Three EU sources said work was focused on using the euro zone’s temporary EFSF rescue fund and a future permanent ESM bailout fund to buy new Spanish and Italian bonds as they were issued to underpin their bond auctions.

The funds will have a maximum firepower of 500 billion euros ($625 billion) once the ESM is fully stocked in 2013, minus 100 billion euros already earmarked to aid Spanish banks.

The package may include dropping the preferred creditor status of ESM loans to Spain, which has spooked investors, if Madrid issues covered bonds backed by state assets or tax revenues, they said.

Italy and Spain would still have to request assistance, which they have been loath to do, and would be subject to fiscal policy conditions and international monitoring.
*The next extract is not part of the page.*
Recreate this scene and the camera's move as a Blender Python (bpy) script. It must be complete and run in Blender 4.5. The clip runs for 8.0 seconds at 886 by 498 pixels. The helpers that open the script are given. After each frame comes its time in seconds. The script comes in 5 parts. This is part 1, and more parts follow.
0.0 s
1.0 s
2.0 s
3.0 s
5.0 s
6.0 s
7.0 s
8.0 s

But they might not be required to do more in austerity and structural reforms than they have already undertaken, the sources said.

Another idea under discussion, which EU paymaster Germany has previously opposed, was to allow the rescue fund to lend money directly to recapitalise banks without weighing down troubled governments’ balance sheets, the sources said.
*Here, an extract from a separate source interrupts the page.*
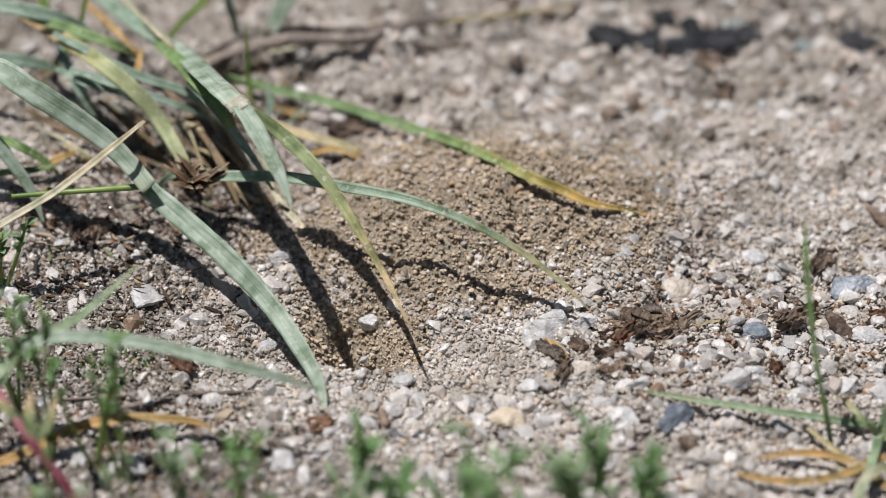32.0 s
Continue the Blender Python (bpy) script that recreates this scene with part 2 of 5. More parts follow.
# dark earthy grains that also carry the painted shade under the grass
SOIL_SHADE_GRAIN = grain_material("earthy_sand", [
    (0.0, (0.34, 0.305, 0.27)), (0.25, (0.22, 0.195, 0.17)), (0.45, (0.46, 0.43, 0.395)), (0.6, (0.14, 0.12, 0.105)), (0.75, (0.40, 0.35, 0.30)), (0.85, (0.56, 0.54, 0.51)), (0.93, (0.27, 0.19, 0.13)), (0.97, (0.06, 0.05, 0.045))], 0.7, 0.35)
CRUMB = grain_material("damp_sand", [
    (0.0, (0.499, 0.414, 0.311)), (0.25, (0.437, 0.358, 0.262)), (0.48, (0.555, 0.469, 0.366)), (0.66, (0.374, 0.302, 0.218)), (0.78, (0.511, 0.414, 0.295)), (0.86, (0.601, 0.520, 0.420)),
    (0.955, (0.453, 0.302, 0.164)), (0.98, (0.148, 0.118, 0.087))], 0.7, 0.35)
QUARTZ = plain_material("white_quartz", (0.391, 0.381, 0.372), (0.651, 0.642, 0.632), 1.7, 0.35, 0.5, 5.0, 0.0003)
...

Irish Finance Minister Michael Noonan said the aim was to bring Italy’s 10-year borrowing costs down to around 4 percent, from the 6.19 percent it had to pay on Thursday. But other officials said there was no plan to target a particular rate.

“The Spanish issue is how to recapitalise the banks without it impacting on their overall debt burden,” Noonan said. Ireland, which also suffered a bank meltdown after a property bubble burst, has in interest in seeking similar terms.

“Nein! No! Non!”

Hours later than scheduled, European Council President Herman Van Rompuy announced that agreement has been reached on a package to stimulate economic growth worth 120 billion euros. The delay suggested considerable haggling over even that range of measures, which had been largely pre-agreed.
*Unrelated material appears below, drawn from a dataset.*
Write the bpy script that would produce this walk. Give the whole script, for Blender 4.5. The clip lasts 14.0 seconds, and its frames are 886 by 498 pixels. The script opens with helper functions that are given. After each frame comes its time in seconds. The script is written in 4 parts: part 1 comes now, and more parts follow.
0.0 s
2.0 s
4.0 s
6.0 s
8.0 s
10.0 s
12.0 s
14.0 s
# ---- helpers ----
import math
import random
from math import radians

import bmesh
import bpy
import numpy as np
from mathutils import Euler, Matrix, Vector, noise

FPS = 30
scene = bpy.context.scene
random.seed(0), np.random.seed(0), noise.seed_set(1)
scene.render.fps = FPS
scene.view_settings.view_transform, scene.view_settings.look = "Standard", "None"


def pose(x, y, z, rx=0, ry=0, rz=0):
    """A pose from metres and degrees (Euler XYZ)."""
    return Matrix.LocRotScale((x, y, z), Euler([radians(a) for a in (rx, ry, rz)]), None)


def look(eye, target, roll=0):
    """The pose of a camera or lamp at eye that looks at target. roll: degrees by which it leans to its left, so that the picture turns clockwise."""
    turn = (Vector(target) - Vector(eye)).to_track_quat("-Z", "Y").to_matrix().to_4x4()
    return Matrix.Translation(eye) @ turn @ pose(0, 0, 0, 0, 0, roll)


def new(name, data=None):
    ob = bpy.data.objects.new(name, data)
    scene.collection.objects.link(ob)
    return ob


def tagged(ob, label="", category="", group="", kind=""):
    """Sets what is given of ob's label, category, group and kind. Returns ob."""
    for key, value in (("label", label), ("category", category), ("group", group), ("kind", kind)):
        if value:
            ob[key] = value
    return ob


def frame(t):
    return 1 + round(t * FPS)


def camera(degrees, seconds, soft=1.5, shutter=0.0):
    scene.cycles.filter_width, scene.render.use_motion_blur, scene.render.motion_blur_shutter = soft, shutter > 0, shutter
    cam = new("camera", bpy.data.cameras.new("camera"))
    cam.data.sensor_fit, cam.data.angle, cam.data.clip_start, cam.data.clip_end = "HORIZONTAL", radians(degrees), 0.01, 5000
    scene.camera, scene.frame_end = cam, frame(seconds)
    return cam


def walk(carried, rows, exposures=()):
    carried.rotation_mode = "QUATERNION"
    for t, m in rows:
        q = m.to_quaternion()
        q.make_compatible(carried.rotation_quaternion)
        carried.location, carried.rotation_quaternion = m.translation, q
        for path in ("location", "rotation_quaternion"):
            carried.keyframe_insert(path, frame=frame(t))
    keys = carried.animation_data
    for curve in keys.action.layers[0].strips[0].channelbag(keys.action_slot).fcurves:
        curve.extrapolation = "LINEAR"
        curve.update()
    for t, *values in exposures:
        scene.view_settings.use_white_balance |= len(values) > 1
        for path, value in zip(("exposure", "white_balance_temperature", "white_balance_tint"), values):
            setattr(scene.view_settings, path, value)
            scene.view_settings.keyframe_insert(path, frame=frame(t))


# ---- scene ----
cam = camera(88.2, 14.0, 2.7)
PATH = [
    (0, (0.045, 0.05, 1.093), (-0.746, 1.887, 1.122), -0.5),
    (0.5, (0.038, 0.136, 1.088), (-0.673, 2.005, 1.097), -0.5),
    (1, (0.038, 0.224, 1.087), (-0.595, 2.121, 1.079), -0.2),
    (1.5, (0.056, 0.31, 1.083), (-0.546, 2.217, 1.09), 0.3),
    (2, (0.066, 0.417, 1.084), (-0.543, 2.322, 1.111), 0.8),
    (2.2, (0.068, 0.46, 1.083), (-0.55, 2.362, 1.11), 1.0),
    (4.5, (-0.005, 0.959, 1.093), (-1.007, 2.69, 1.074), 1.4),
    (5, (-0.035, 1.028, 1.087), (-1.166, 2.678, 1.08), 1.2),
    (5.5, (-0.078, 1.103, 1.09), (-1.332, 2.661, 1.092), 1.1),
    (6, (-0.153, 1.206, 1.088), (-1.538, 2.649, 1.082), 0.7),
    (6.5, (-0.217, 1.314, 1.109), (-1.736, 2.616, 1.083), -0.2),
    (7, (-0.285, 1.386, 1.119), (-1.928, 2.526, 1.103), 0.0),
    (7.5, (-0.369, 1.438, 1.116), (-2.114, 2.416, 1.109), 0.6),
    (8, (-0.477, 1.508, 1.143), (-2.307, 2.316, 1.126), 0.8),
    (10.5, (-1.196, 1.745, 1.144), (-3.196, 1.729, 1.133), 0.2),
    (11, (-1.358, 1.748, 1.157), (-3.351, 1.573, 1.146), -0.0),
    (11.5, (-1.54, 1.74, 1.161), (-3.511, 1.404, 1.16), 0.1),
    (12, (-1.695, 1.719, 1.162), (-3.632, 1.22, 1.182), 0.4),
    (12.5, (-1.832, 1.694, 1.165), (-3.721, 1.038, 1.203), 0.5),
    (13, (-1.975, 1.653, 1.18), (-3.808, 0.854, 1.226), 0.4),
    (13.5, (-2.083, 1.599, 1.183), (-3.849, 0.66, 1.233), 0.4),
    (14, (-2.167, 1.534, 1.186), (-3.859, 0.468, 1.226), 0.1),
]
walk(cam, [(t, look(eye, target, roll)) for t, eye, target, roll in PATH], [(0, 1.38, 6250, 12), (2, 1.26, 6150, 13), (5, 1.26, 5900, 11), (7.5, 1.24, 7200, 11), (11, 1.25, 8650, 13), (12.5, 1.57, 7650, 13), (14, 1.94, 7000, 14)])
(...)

Merkel is being urged at home to hang tough and reject all efforts to make Germany underwrite European borrowing or banks, which some of her partners say may be the only way to save the single currency.

“Nein! No! Non!” shouted a headline splashed across the front page of the normally sober German business daily Handelsblatt, with a commentary by its editor-in-chief saying Merkel must remain firm at the two-day summit.

Monti is also under mounting domestic pressure to achieve results in reducing Rome’s borrowing costs or risk seeing his technocratic government fall within months as the centre-right and centre-left parties that support him jockey for position before an election due in 2013.

A senior German government source, briefing reporters in Berlin before the summit, played down the leap in Spanish and Italian borrowing costs.

“We would warn against exaggerated panic-making,” he said.

Van Rompuy and European Commission President Jose Manuel Barroso have set long-term goals of creating a euro zone treasury to issue joint bonds in the medium-term, and establishing a banking union with central supervision, a joint deposit guarantee and a resolution fund.

Merkel insists that fundamental reforms to give European Union authorities power to override national budget and economic policies must come before any further shared liability.

Germany has enjoyed an export boom even as the crisis has spread, removing any sense of urgency among voters for radical steps to support other countries.

Turmoil

The euro hit a three-week low and world stocks fell as investors bet that this latest summit would fail to produce concrete measures to tackle the crisis, sending 10-year Spanish government bond yields above the danger level of 7 percent.

Many international investors have deserted Spanish and Italian debt, pushing yields to levels that Madrid at least cannot afford for long as it tries to save banks ravaged by a property market collapse and rein in an overshooting deficit.

France’s Hollande advocates joint “eurobonds”, which would bring down borrowing costs for the weak because the pool of guarantors would include the strongest - principally Germany.

Germany, by contrast, does not want to use its credit rating to support others unless they share control of tax and spending powers first.

Dutch premier Mark Rutte sided with Merkel in arguing against any early move to share liability.

“It’s crucial for us to avoid taking measures that would ease pressure on southern Europe to reform. That is why I seriously question a rapid transition to a banking union, or eurobonds,” he told parliament in The Hague. “That would result in a sort of ‘paracetemol effect’ for southern Europe, like the effect performance enhancers have on athletes.”

Monti has proposed leveraging up the rescue funds to underpin troubled countries’ bonds. But ECB chief economist Peter Praet said he was “very sceptical”.

Finnish Europe Minister Alex Stubb told Reuters that Europe should prepared to live in a state of crisis for the rest of the decade. But he said a stronger and more resilient continent would eventually emerge.

“It is an existential crisis, but it’s probably the best crisis we’ve had. It’s forcing European leaders to take very difficult decisions and as we all know very few difficult decisions have been taken in a relaxed atmosphere,” he said.